─── DATASET EXCERPT ───

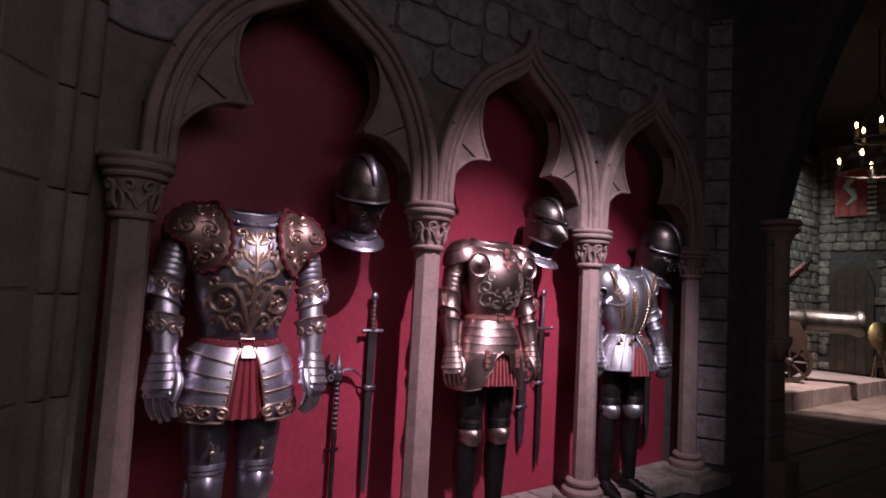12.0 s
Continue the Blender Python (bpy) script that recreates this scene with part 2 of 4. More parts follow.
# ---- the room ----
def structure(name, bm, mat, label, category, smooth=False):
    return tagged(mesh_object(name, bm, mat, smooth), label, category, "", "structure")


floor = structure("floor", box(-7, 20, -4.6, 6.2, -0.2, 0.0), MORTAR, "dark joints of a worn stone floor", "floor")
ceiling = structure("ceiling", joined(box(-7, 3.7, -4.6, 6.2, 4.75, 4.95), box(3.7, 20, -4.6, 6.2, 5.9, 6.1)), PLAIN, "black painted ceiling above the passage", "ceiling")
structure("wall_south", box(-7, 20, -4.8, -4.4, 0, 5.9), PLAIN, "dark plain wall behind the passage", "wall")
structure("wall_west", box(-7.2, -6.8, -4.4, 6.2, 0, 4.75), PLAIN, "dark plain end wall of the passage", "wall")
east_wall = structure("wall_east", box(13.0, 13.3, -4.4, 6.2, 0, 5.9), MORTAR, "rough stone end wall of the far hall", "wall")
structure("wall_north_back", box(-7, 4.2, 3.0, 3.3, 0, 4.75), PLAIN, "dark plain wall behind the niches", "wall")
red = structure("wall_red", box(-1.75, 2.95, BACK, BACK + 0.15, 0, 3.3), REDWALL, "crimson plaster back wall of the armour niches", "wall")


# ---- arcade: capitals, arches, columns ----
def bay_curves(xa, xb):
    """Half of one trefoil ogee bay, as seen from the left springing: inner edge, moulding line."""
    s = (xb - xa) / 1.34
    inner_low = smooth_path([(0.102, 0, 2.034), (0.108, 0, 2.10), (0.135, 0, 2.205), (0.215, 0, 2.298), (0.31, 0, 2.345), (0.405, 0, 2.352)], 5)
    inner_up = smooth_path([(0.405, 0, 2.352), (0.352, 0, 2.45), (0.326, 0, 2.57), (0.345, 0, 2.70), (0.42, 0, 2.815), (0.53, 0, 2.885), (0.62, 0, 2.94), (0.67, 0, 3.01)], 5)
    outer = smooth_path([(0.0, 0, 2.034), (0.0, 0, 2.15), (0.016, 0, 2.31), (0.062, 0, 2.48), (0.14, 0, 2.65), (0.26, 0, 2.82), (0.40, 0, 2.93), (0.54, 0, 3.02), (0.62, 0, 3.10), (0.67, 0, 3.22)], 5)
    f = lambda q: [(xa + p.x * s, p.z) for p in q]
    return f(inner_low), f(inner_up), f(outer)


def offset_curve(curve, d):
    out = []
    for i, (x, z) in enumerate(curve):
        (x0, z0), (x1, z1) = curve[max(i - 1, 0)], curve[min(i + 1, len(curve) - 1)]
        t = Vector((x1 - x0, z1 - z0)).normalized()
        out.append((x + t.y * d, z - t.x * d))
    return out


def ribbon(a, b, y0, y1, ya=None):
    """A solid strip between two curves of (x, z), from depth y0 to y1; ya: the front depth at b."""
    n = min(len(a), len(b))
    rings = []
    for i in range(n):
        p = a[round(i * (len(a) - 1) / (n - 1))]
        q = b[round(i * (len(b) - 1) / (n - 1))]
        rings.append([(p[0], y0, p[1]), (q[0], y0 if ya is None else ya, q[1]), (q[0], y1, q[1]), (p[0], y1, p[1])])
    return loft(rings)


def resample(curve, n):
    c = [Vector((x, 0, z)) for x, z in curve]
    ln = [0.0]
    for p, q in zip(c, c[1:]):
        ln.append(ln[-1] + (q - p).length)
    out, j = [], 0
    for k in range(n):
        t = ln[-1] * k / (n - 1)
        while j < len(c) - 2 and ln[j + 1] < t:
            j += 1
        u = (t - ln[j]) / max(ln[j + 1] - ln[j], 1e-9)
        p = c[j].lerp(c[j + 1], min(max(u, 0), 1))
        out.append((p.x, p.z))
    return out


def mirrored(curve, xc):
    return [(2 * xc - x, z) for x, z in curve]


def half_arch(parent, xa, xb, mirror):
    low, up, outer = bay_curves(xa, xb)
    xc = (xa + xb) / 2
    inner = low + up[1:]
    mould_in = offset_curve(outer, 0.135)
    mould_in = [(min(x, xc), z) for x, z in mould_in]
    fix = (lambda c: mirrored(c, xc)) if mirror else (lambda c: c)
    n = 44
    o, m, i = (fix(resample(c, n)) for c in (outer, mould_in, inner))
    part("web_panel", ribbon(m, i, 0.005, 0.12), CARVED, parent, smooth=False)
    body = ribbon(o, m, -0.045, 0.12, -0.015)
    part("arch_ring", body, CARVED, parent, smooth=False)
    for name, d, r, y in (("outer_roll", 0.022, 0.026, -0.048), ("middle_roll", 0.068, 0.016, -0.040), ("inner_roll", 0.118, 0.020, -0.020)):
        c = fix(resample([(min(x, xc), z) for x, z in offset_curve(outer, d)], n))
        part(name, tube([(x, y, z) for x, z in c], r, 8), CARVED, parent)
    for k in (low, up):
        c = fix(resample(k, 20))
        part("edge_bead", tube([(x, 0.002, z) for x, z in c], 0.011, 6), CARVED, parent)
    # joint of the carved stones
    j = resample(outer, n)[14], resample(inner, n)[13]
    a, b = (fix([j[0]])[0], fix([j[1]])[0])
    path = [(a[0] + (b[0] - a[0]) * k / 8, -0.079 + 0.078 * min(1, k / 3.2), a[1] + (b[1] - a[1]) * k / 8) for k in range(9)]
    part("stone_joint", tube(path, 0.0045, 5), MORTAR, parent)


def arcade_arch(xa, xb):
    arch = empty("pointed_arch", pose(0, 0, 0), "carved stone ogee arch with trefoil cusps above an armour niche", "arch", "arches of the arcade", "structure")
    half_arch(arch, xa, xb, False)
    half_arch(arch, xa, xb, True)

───

**EXERCISE AIM**
Your task is to reproduce all of the material exactly. The pictures stay out.

**RESPONSE TO THIS TASK**
12.0 s
Continue the Blender Python (bpy) script that recreates this scene with part 2 of 4. More parts follow.
# ---- the room ----
def structure(name, bm, mat, label, category, smooth=False):
    return tagged(mesh_object(name, bm, mat, smooth), label, category, "", "structure")


floor = structure("floor", box(-7, 20, -4.6, 6.2, -0.2, 0.0), MORTAR, "dark joints of a worn stone floor", "floor")
ceiling = structure("ceiling", joined(box(-7, 3.7, -4.6, 6.2, 4.75, 4.95), box(3.7, 20, -4.6, 6.2, 5.9, 6.1)), PLAIN, "black painted ceiling above the passage", "ceiling")
structure("wall_south", box(-7, 20, -4.8, -4.4, 0, 5.9), PLAIN, "dark plain wall behind the passage", "wall")
structure("wall_west", box(-7.2, -6.8, -4.4, 6.2, 0, 4.75), PLAIN, "dark plain end wall of the passage", "wall")
east_wall = structure("wall_east", box(13.0, 13.3, -4.4, 6.2, 0, 5.9), MORTAR, "rough stone end wall of the far hall", "wall")
structure("wall_north_back", box(-7, 4.2, 3.0, 3.3, 0, 4.75), PLAIN, "dark plain wall behind the niches", "wall")
red = structure("wall_red", box(-1.75, 2.95, BACK, BACK + 0.15, 0, 3.3), REDWALL, "crimson plaster back wall of the armour niches", "wall")


# ---- arcade: capitals, arches, columns ----
def bay_curves(xa, xb):
    """Half of one trefoil ogee bay, as seen from the left springing: inner edge, moulding line."""
    s = (xb - xa) / 1.34
    inner_low = smooth_path([(0.102, 0, 2.034), (0.108, 0, 2.10), (0.135, 0, 2.205), (0.215, 0, 2.298), (0.31, 0, 2.345), (0.405, 0, 2.352)], 5)
    inner_up = smooth_path([(0.405, 0, 2.352), (0.352, 0, 2.45), (0.326, 0, 2.57), (0.345, 0, 2.70), (0.42, 0, 2.815), (0.53, 0, 2.885), (0.62, 0, 2.94), (0.67, 0, 3.01)], 5)
    outer = smooth_path([(0.0, 0, 2.034), (0.0, 0, 2.15), (0.016, 0, 2.31), (0.062, 0, 2.48), (0.14, 0, 2.65), (0.26, 0, 2.82), (0.40, 0, 2.93), (0.54, 0, 3.02), (0.62, 0, 3.10), (0.67, 0, 3.22)], 5)
    f = lambda q: [(xa + p.x * s, p.z) for p in q]
    return f(inner_low), f(inner_up), f(outer)


def offset_curve(curve, d):
    out = []
    for i, (x, z) in enumerate(curve):
        (x0, z0), (x1, z1) = curve[max(i - 1, 0)], curve[min(i + 1, len(curve) - 1)]
        t = Vector((x1 - x0, z1 - z0)).normalized()
        out.append((x + t.y * d, z - t.x * d))
    return out


def ribbon(a, b, y0, y1, ya=None):
    """A solid strip between two curves of (x, z), from depth y0 to y1; ya: the front depth at b."""
    n = min(len(a), len(b))
    rings = []
    for i in range(n):
        p = a[round(i * (len(a) - 1) / (n - 1))]
        q = b[round(i * (len(b) - 1) / (n - 1))]
        rings.append([(p[0], y0, p[1]), (q[0], y0 if ya is None else ya, q[1]), (q[0], y1, q[1]), (p[0], y1, p[1])])
    return loft(rings)


def resample(curve, n):
    c = [Vector((x, 0, z)) for x, z in curve]
    ln = [0.0]
    for p, q in zip(c, c[1:]):
        ln.append(ln[-1] + (q - p).length)
    out, j = [], 0
    for k in range(n):
        t = ln[-1] * k / (n - 1)
        while j < len(c) - 2 and ln[j + 1] < t:
            j += 1
        u = (t - ln[j]) / max(ln[j + 1] - ln[j], 1e-9)
        p = c[j].lerp(c[j + 1], min(max(u, 0), 1))
        out.append((p.x, p.z))
    return out


def mirrored(curve, xc):
    return [(2 * xc - x, z) for x, z in curve]


def half_arch(parent, xa, xb, mirror):
    low, up, outer = bay_curves(xa, xb)
    xc = (xa + xb) / 2
    inner = low + up[1:]
    mould_in = offset_curve(outer, 0.135)
    mould_in = [(min(x, xc), z) for x, z in mould_in]
    fix = (lambda c: mirrored(c, xc)) if mirror else (lambda c: c)
    n = 44
    o, m, i = (fix(resample(c, n)) for c in (outer, mould_in, inner))
    part("web_panel", ribbon(m, i, 0.005, 0.12), CARVED, parent, smooth=False)
    body = ribbon(o, m, -0.045, 0.12, -0.015)
    part("arch_ring", body, CARVED, parent, smooth=False)
    for name, d, r, y in (("outer_roll", 0.022, 0.026, -0.048), ("middle_roll", 0.068, 0.016, -0.040), ("inner_roll", 0.118, 0.020, -0.020)):
        c = fix(resample([(min(x, xc), z) for x, z in offset_curve(outer, d)], n))
        part(name, tube([(x, y, z) for x, z in c], r, 8), CARVED, parent)
    for k in (low, up):
        c = fix(resample(k, 20))
        part("edge_bead", tube([(x, 0.002, z) for x, z in c], 0.011, 6), CARVED, parent)
    # joint of the carved stones
    j = resample(outer, n)[14], resample(inner, n)[13]
    a, b = (fix([j[0]])[0], fix([j[1]])[0])
    path = [(a[0] + (b[0] - a[0]) * k / 8, -0.079 + 0.078 * min(1, k / 3.2), a[1] + (b[1] - a[1]) * k / 8) for k in range(9)]
    part("stone_joint", tube(path, 0.0045, 5), MORTAR, parent)


def arcade_arch(xa, xb):
    arch = empty("pointed_arch", pose(0, 0, 0), "carved stone ogee arch with trefoil cusps above an armour niche", "arch", "arches of the arcade", "structure")
    half_arch(arch, xa, xb, False)
    half_arch(arch, xa, xb, True)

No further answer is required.